Adversarial Option-Aware Hierarchical Imitation Learning
Authors: Mingxuan Jing, Wenbing Huang, Fuchun Sun, Xiaojian Ma, Tao Kong, Chuang Gan, Lei Li
ICML 2021 | Conference PDF | Archive PDF | Plain Text | LLM Run Details
| Reproducibility Variable | Result | LLM Response |
|---|---|---|
| Research Type | Experimental | We evaluate our proposed method on several robotic locomotion and manipulation tasks against state-of-the-art HIL/IL baselines. The results demonstrate that our approach attains both dramatically faster convergence and better final performance over the counterparts.

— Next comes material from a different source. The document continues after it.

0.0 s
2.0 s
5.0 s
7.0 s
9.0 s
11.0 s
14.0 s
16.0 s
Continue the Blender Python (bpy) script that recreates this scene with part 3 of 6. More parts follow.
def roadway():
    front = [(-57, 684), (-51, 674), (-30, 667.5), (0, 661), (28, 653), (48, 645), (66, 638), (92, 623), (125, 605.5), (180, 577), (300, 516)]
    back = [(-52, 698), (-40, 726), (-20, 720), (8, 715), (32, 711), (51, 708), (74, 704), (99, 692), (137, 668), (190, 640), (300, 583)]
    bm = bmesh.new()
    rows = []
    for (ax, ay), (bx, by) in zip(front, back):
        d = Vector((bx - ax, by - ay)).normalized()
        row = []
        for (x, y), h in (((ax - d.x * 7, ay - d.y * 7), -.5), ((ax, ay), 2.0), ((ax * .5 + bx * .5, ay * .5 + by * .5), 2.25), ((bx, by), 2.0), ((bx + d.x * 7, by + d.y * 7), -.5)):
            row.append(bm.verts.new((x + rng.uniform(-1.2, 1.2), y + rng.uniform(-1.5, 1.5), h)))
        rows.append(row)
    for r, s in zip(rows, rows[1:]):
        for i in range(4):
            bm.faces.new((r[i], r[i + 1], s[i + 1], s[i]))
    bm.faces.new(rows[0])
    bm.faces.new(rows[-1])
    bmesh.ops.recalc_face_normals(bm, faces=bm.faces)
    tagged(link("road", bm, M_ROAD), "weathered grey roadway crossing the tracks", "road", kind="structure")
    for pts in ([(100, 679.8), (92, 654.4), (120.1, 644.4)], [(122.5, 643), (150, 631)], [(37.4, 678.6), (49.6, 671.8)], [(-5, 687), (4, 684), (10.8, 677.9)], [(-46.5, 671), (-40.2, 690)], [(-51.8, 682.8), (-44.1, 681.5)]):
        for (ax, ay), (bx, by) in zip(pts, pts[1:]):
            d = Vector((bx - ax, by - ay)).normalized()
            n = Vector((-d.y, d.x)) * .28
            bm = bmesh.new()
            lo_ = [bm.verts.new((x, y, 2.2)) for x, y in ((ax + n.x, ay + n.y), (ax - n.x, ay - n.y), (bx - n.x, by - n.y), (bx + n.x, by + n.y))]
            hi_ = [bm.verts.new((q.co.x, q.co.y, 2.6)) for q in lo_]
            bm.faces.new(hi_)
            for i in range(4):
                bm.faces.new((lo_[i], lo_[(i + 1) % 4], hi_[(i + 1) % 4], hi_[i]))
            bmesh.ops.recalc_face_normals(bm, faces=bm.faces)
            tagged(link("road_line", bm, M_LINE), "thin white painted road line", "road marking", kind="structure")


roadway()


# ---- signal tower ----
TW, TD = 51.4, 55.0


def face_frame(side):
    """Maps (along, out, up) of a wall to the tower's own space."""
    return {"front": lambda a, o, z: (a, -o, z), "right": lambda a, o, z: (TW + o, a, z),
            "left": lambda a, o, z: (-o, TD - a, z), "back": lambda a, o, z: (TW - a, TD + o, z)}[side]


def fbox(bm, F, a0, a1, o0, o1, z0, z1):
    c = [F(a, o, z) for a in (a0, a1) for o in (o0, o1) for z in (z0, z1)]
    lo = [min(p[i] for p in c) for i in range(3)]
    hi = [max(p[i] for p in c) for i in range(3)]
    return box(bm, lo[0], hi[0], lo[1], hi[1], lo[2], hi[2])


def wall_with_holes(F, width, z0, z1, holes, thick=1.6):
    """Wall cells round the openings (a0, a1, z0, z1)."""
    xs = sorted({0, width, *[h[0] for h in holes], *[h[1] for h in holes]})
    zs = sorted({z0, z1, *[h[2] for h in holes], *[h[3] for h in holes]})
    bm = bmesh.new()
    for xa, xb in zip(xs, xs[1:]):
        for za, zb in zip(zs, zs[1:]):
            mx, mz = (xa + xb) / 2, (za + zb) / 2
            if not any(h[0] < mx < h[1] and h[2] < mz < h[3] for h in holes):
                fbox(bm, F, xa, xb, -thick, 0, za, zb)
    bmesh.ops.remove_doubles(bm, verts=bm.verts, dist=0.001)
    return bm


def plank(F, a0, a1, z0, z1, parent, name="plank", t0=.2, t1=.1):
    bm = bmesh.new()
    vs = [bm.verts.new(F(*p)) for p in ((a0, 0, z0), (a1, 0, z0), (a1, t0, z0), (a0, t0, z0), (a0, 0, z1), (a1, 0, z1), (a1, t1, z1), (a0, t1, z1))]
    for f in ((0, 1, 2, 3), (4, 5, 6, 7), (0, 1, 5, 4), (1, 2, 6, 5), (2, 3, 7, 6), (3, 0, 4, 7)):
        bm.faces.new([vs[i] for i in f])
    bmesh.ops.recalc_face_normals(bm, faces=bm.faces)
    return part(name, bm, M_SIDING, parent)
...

A complete set of ablation studies also verify the validity of each component we proposed. |
| Researcher Affiliation | Collaboration | 1Department of Computer Science and Technology, Tsinghua University, Beijing, China (Mingxuan Jing <jingmingxuan@outlook.com>; Wenbing Huang <hwenbing@126.com>; Fuchun Sun <fcsun@tsinghua.edu.cn>) 2THU-Bosch JCML center 3University of California, Los Angeles, USA 4Bytedance AI Lab, Beijing, China 5MIT-IBM Watson AI Lab, USA. |
| Pseudocode | Yes | Algorithm 1 Option-GAIL |
| Open Source Code | No | The paper does not include an explicit statement or link for the release of its own source code. |
| Open Datasets | Yes | Hopper-v2 and Walker2d-v2: The Hopper-v2 and the Walker2d-v2 are two standardized continuous-time locomotion environments implemented in the Open AI Gym (Brockman et al., 2016) with the Mu Jo Co (Todorov et al., 2012) physics simulator. ... Ant Push-v0: ...proposed in Nachum et al. (2018), ... Close Microwave2: The Closemicrowave2 is a more challenging robot operation environment in RLBench (James et al., 2020). |
| Dataset Splits | No | The paper mentions using expert demonstrations for 'learning' but does not specify a validation set or how the demonstrations are split for training and validation purposes of the proposed model. |
| Hardware Specification | No | The paper does not specify any hardware details like GPU/CPU models or other computing infrastructure used for the experiments. |
| Software Dependencies | No | The paper references various software and environments like Open AI Gym (Brockman et al., 2016), Mu Jo Co (Todorov et al., 2012), PPO (Schulman et al., 2017), DAC (Zhang & Whiteson, 2019), and RLBench (James et al., 2020), but it does not specify version numbers for these or other software dependencies. |
| Experiment Setup | Yes | Specifically, we allow 4 available option classes for all environments, a Multi-Layer Perception(MLP) with hidden size (64, 64) to implement the policies of both levels on Hopper-v2, Walker2d-v2, Ant Push-v0, and (128, 128) on Closemicrowave2; the discriminator is realized by an MLP with hidden size (256, 256) on all environments. |